Scan the lines below for the string "Continue" and copy every one that has it.
— START —
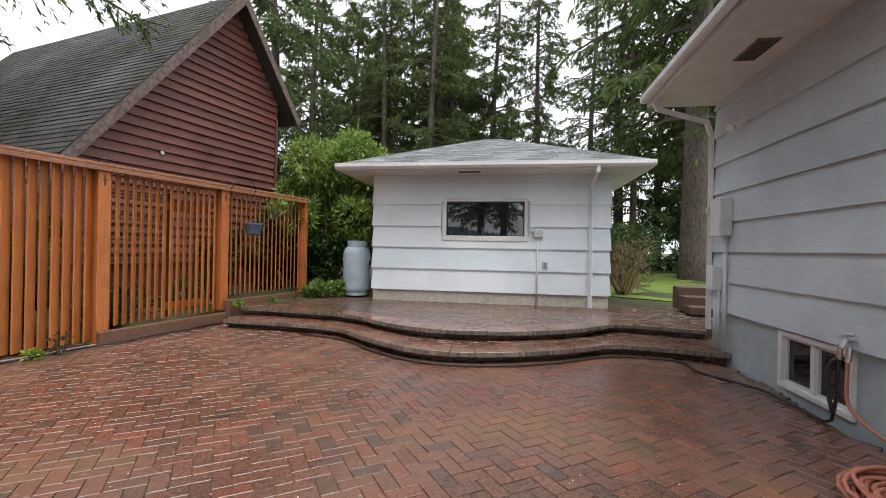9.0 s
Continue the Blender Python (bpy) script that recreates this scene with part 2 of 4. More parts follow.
# ---- mesh helpers ----
class Geo:
    """Vertices and faces gathered from simple solids."""

    def __init__(self):
        self.v, self.f = [], []

    def add(self, verts, faces, m=None):
        n = len(self.v)
        self.v += [tuple(m @ Vector(p)) for p in verts] if m else [tuple(p) for p in verts]
        self.f += [tuple(i + n for i in f) for f in faces]
        return self

    def box(self, lo, hi, bevel=0.0, m=None):
        (x0, y0, z0), (x1, y1, z1) = lo, hi
        if not bevel:
            return self.add([(x0, y0, z0), (x1, y0, z0), (x1, y1, z0), (x0, y1, z0), (x0, y0, z1), (x1, y0, z1), (x1, y1, z1), (x0, y1, z1)],
                            [(3, 2, 1, 0), (4, 5, 6, 7), (0, 1, 5, 4), (1, 2, 6, 5), (2, 3, 7, 6), (3, 0, 4, 7)], m)
        b = min(bevel, (x1 - x0) * 0.45, (y1 - y0) * 0.45, (z1 - z0) * 0.45)
        verts, at = [], {}
        for ix, x, sx in ((0, x0, 1), (1, x1, -1)):
            for iy, y, sy in ((0, y0, 1), (1, y1, -1)):
                for iz, z, sz in ((0, z0, 1), (1, z1, -1)):
                    for k, p in enumerate(((x, y + sy * b, z + sz * b), (x + sx * b, y, z + sz * b), (x + sx * b, y + sy * b, z))):
                        at[ix, iy, iz, k] = len(verts)
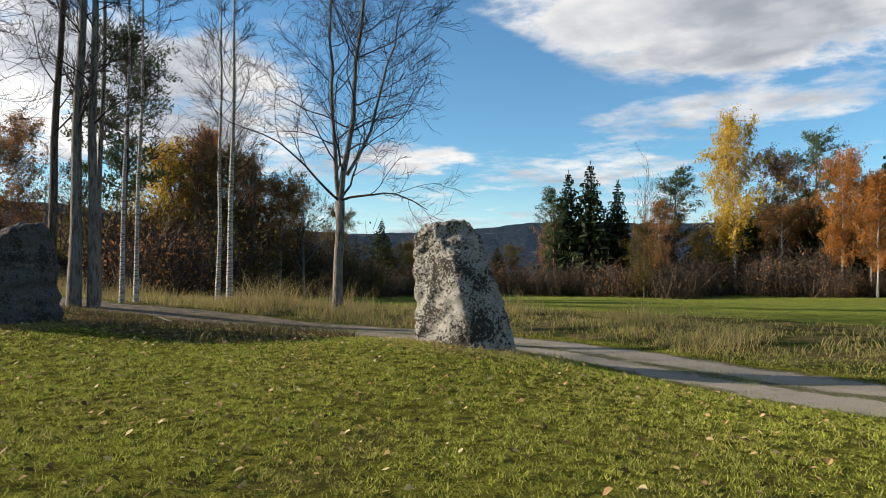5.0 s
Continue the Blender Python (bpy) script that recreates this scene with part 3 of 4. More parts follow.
def stem(shape, rng, height, radius, sides=9, lean=0.02, top=0.12, start=Vector((0, 0, -0.3)), flare=1.35):
    """A tapered trunk. Returns a function from height to place and radius."""
    n = 14
    points, radii = [], []
    sway = Vector((rng.uniform(-1, 1), rng.uniform(-1, 1), 0)) * lean
    for k in range(n + 1):
        t = k / n
        wob = Vector((noise.noise(Vector((t * 3, rng.random() * 0.01 + height, 0))), noise.noise(Vector((t * 3, 5, height))), 0)) * 0.012 * height
        points.append(start + Vector((0, 0, (height - start.z) * t)) + sway * height * t + wob * min(1, t * 4))
        radii.append(radius * ((1 - t) * (1 - top) + top) * (flare if k == 0 else (1.12 if k == 1 else 1.0)))
    shape.tube(points, radii, sides)

    def at(z):
        t = max(0.0, min(0.999, (z - start.z) / (height - start.z))) * n
        i = int(t)
        return points[i].lerp(points[i + 1], t - i), radii[i] + (radii[i + 1] - radii[i]) * (t - i)

    return at


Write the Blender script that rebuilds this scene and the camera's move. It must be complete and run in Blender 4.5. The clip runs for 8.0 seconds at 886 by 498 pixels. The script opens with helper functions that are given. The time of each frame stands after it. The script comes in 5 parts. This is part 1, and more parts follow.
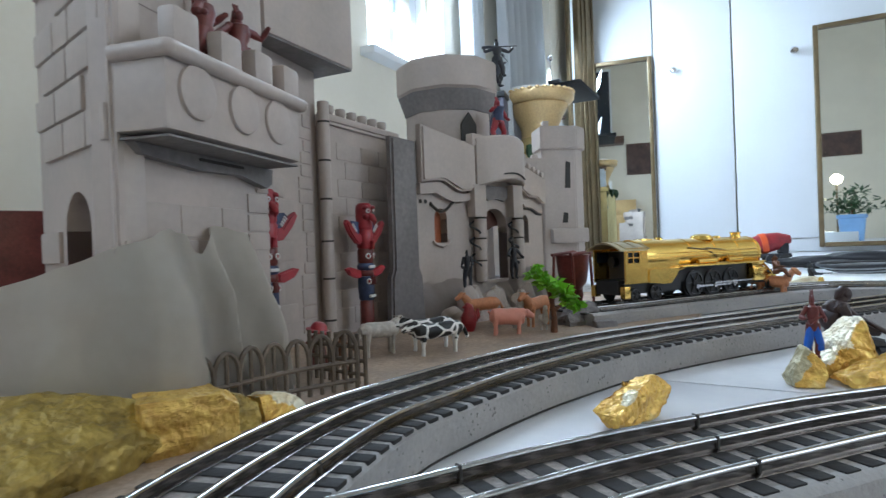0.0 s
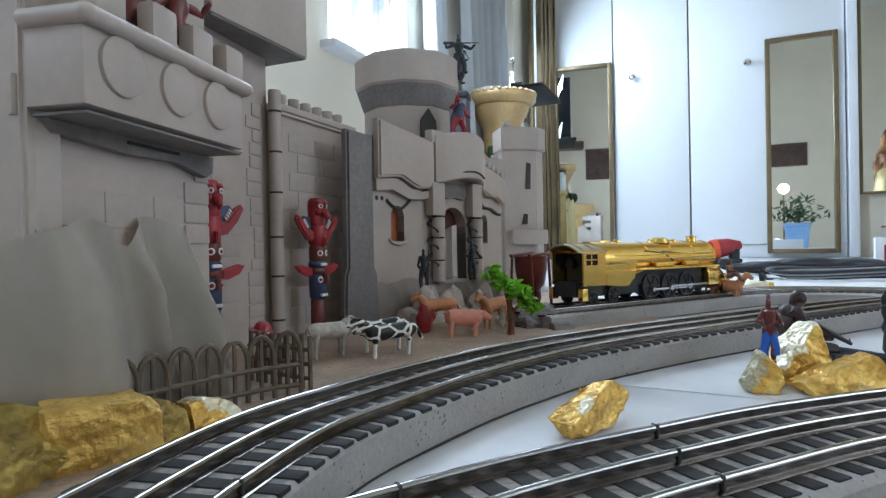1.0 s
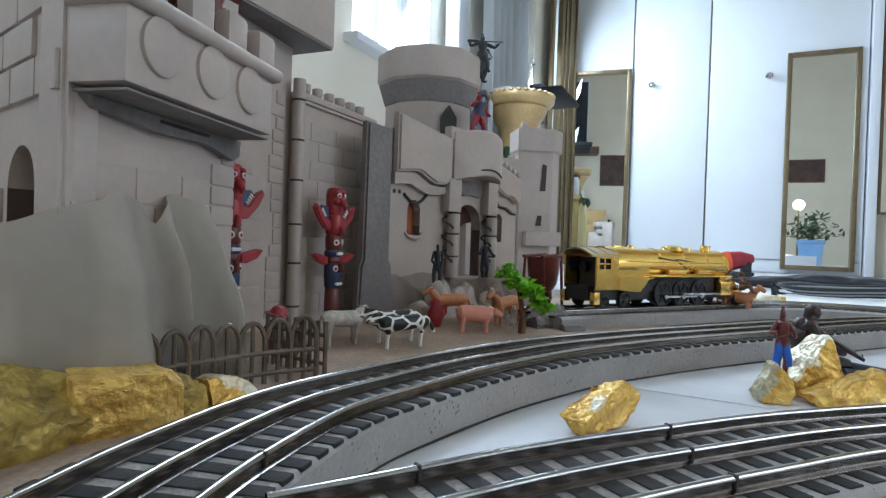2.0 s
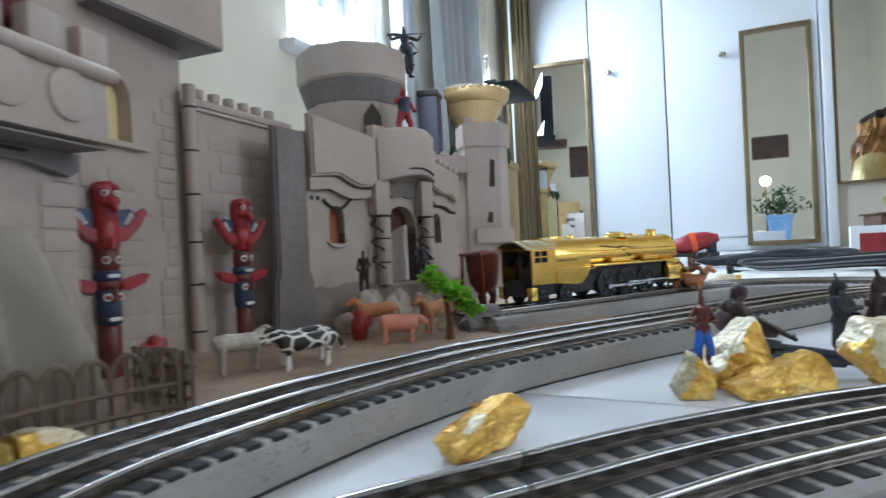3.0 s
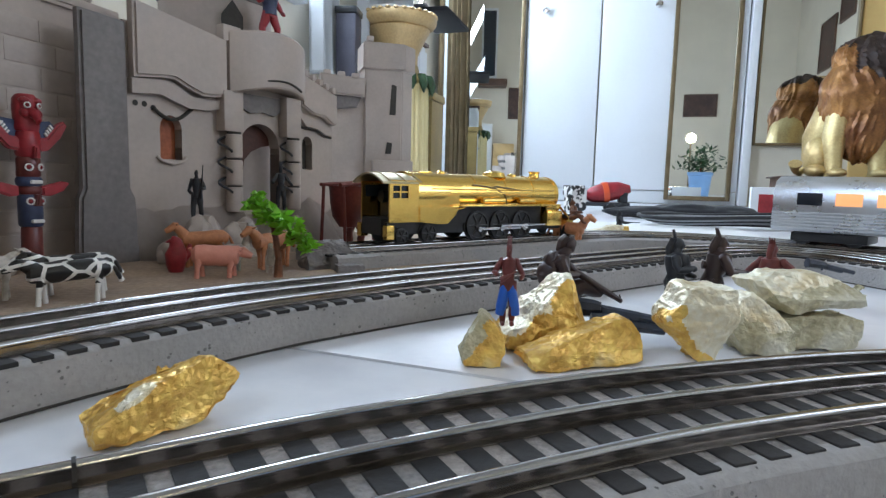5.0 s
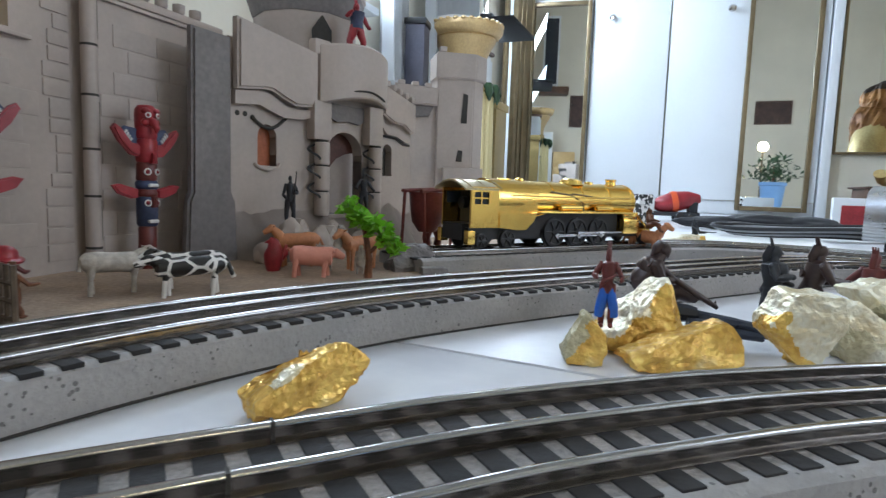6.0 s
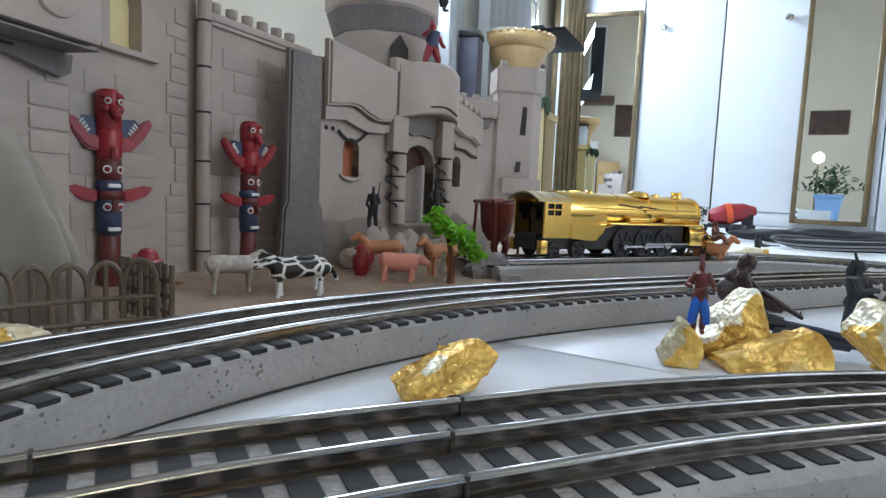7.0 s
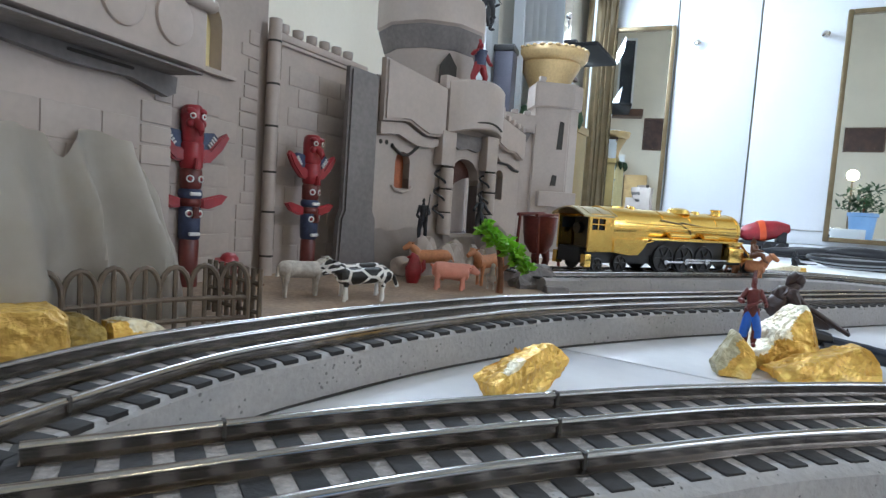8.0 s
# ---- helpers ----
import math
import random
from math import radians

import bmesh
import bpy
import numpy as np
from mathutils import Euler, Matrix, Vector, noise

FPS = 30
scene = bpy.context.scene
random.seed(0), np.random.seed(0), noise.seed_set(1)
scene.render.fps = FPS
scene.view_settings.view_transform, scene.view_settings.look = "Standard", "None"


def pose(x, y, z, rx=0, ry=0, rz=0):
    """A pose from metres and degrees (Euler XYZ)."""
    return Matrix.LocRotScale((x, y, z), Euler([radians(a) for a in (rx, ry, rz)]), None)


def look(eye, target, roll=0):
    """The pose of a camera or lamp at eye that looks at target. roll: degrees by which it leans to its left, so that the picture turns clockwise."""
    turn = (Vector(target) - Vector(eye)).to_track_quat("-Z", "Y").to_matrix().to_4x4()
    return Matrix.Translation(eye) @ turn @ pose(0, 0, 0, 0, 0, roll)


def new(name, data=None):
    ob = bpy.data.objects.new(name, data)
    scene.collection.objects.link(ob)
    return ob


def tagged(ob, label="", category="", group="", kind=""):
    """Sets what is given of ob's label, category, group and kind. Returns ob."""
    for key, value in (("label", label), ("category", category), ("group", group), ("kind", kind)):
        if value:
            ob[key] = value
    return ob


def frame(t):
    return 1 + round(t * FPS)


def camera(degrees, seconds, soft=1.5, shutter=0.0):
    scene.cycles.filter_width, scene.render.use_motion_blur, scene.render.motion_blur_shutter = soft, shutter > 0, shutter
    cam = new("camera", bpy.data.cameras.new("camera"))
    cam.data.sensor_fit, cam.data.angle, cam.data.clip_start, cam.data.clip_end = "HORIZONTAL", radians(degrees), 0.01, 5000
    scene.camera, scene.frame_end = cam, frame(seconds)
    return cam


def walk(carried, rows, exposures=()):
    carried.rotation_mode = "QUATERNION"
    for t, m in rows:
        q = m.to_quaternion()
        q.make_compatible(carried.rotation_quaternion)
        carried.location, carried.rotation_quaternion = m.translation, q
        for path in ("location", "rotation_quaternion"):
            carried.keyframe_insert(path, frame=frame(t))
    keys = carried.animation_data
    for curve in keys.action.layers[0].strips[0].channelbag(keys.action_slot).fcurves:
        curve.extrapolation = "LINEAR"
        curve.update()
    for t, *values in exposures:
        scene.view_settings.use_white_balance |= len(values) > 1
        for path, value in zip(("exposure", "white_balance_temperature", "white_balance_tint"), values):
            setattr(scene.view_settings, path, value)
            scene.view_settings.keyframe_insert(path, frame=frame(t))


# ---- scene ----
# camera and walk -------------------------------------------------------------
cam = camera(74.3, 8.0, soft=1.3, shutter=0.25)
PATH = [
    (0, (0.0079, -0.0245, 0.0734), (-0.0343, 0.4738, 0.0711), -2.11),
    (0.5, (0.0128, -0.0087, 0.0724), (0.0029, 0.4912, 0.0671), -2.61),
    (1, (0.0107, -0.0091, 0.0716), (0.0020, 0.4908, 0.0690), -1.08),
    (1.2, (0.0052, -0.0118, 0.0701), (-0.0132, 0.4878, 0.0677), 2.27),
    (2.3, (0.0069, -0.0125, 0.0693), (-0.0060, 0.4873, 0.0625), 1.50),
    (2.5, (0.0111, -0.0095, 0.0717), (-0.0112, 0.4898, 0.0581), -1.90),
    (3, (0.0518, 0.0206, 0.0687), (0.0517, 0.5206, 0.0674), -2.75),
    (3.5, (0.1253, 0.0691, 0.0689), (0.1876, 0.5651, 0.0577), -2.21),
    (4, (0.1282, 0.0763, 0.0672), (0.2040, 0.5699, 0.0411), -0.22),
    (4.5, (0.1240, 0.0768, 0.0654), (0.1925, 0.5695, 0.0148), 0.23),
    (4.7, (0.1218, 0.0726, 0.0652), (0.1851, 0.5651, 0.0069), 0.68),
    (5.8, (0.1032, 0.0580, 0.0631), (0.1218, 0.5551, 0.0126), 2.26),
    (6, (0.0986, 0.0554, 0.0630), (0.1049, 0.5527, 0.0118), 1.91),
    (6.5, (0.0804, 0.0420, 0.0639), (0.0575, 0.5388, 0.0130), 2.31),
    (7, (0.0703, 0.0311, 0.0643), (0.0430, 0.5283, 0.0187), 2.53),
    (7.5, (0.0583, 0.0201, 0.0645), (0.0229, 0.5168, 0.0189), 3.66),
    (8, (0.0508, 0.0092, 0.0657), (0.0041, 0.5055, 0.0270), 3.77),
]
EXPOSURES = [(0.0, 0.53, 5560, 6), (1.2, 0.46, 5620, 6), (2.5, 0.51, 5620, 6), (3.0, 0.50, 5680, 7), (3.5, 0.31, 5700, 9), (4.5, 0.40, 5750, 10), (6.0, 0.52, 5740, 8), (7.0, 0.61, 5700, 8), (8.0, 0.75, 5690, 8)]
walk(cam, [(t, look(eye, target, roll)) for t, eye, target, roll in PATH], EXPOSURES)

# all lengths below are decimetres: a toy layout on the floor of a room
DM = 0.1


def V(*a):
    return Vector(a)


# world and light ---------------------------------------------------------------
world = bpy.data.worlds.new("sky")
scene.world = world
world.use_nodes = True
_nt = world.node_tree
_sky = _nt.nodes.new("ShaderNodeTexSky")
_sky.sky_type = "NISHITA"
_sky.sun_disc = False
_sky.sun_elevation, _sky.sun_rotation = radians(70), radians(-75)
_nt.links.new(_sky.outputs[0], _nt.nodes["Background"].inputs[0])
_nt.nodes["Background"].inputs[1].default_value = 0.15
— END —
TASK RESULT:
Continue the Blender Python (bpy) script that recreates this scene with part 2 of 4. More parts follow.
Continue the Blender Python (bpy) script that recreates this scene with part 3 of 4. More parts follow.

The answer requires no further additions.